SOURCE MATERIAL:
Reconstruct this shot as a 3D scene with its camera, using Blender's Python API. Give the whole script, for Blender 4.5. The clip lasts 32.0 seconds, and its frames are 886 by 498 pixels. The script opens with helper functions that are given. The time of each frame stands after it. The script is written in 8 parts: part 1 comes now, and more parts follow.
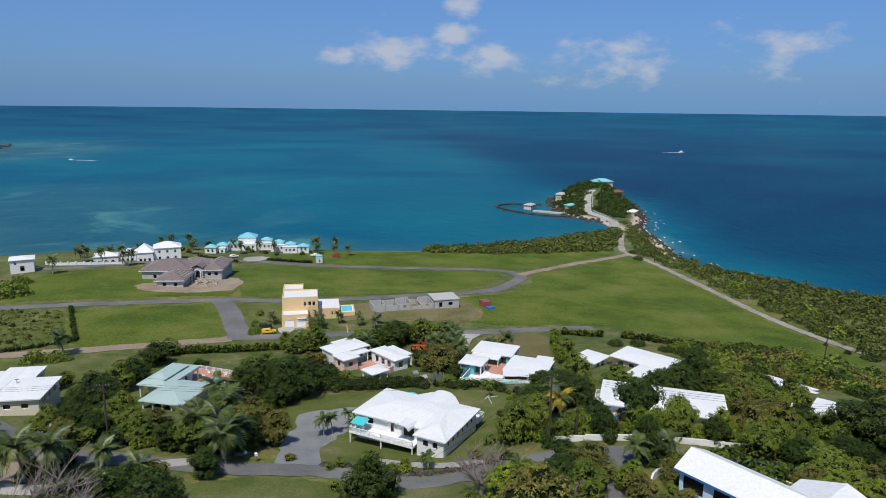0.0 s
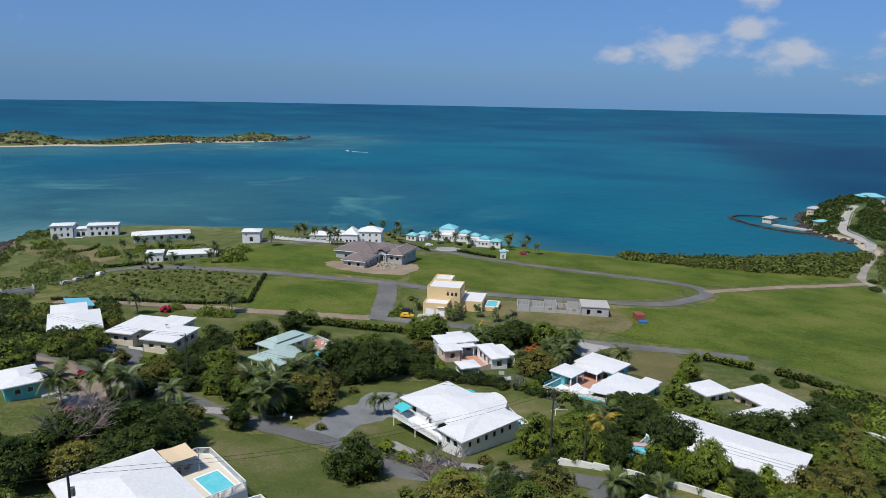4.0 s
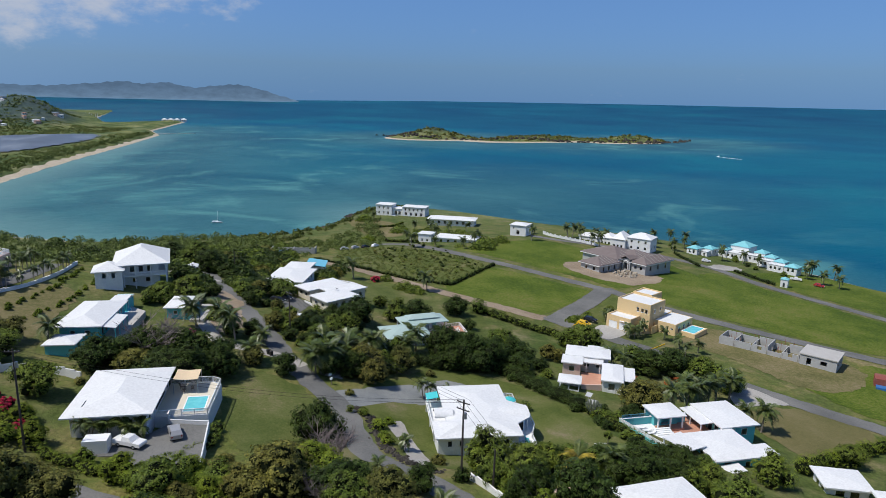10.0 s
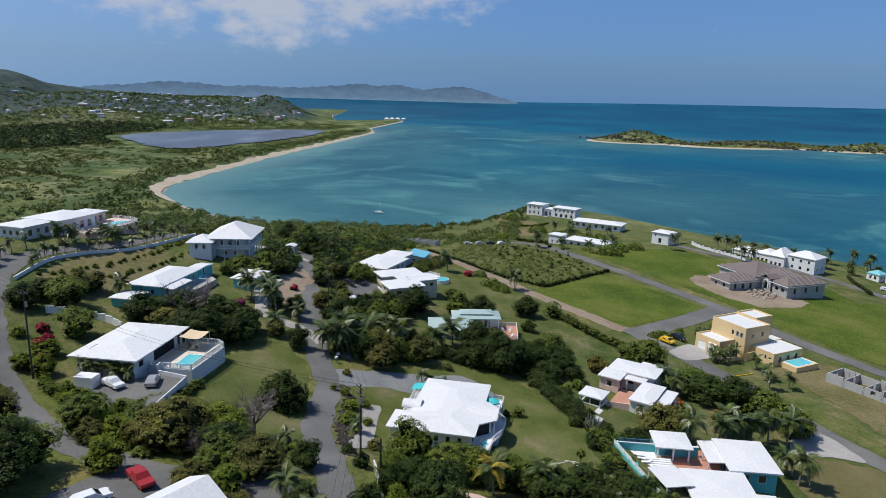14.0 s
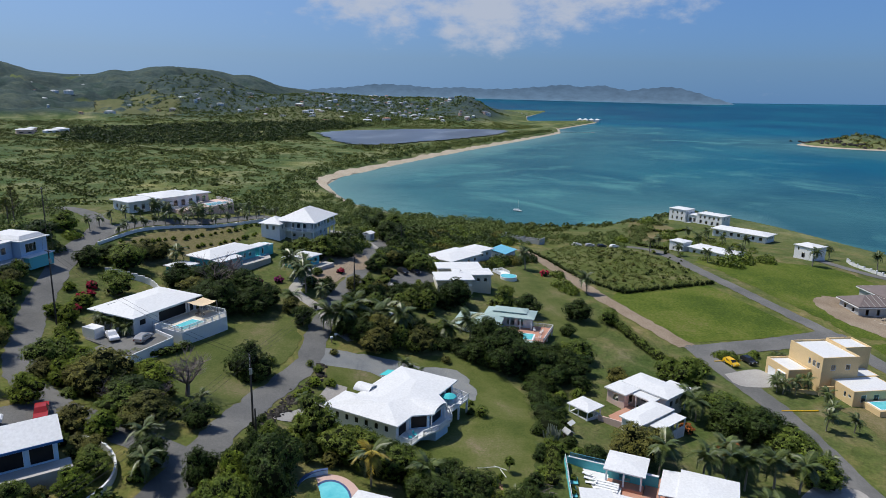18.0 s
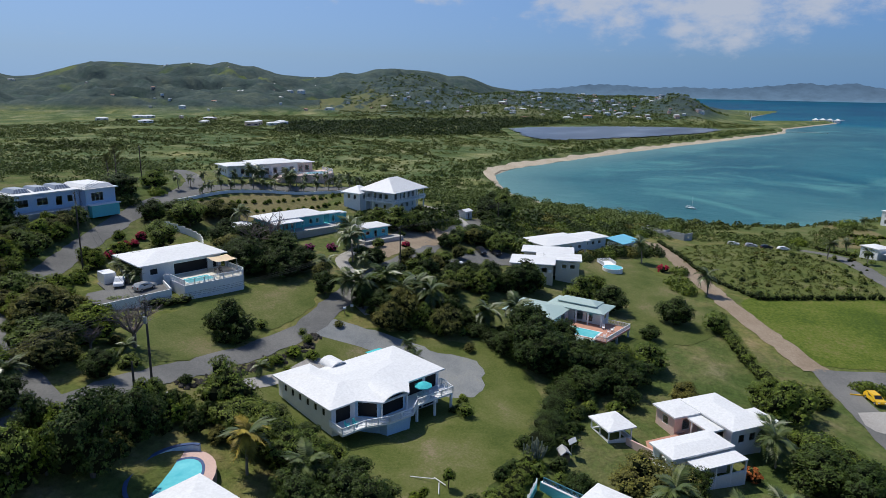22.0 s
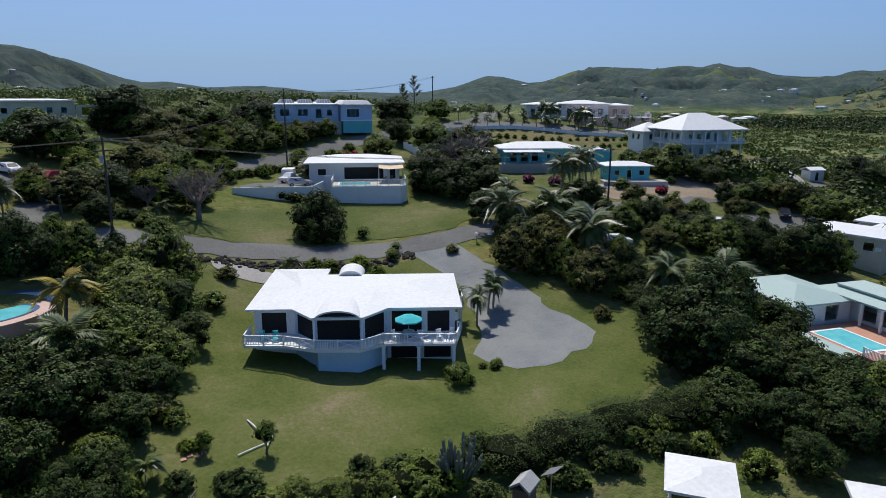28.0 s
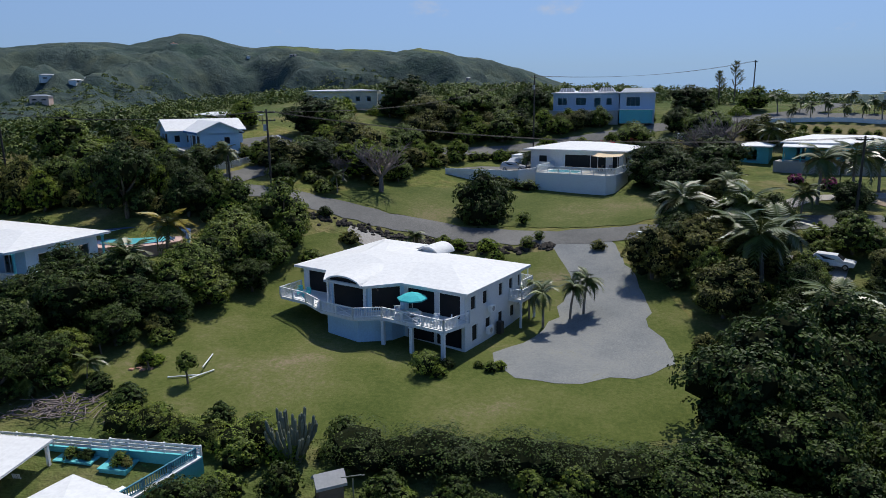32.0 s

GOAL: Without the pictures, write out all of the material exactly.

RESPONSE FOR THIS EXERCISE:
Reconstruct this shot as a 3D scene with its camera, using Blender's Python API. Give the whole script, for Blender 4.5. The clip lasts 32.0 seconds, and its frames are 886 by 498 pixels. The script opens with helper functions that are given. The time of each frame stands after it. The script is written in 8 parts: part 1 comes now, and more parts follow.
0.0 s
4.0 s
10.0 s
14.0 s
18.0 s
22.0 s
28.0 s
32.0 s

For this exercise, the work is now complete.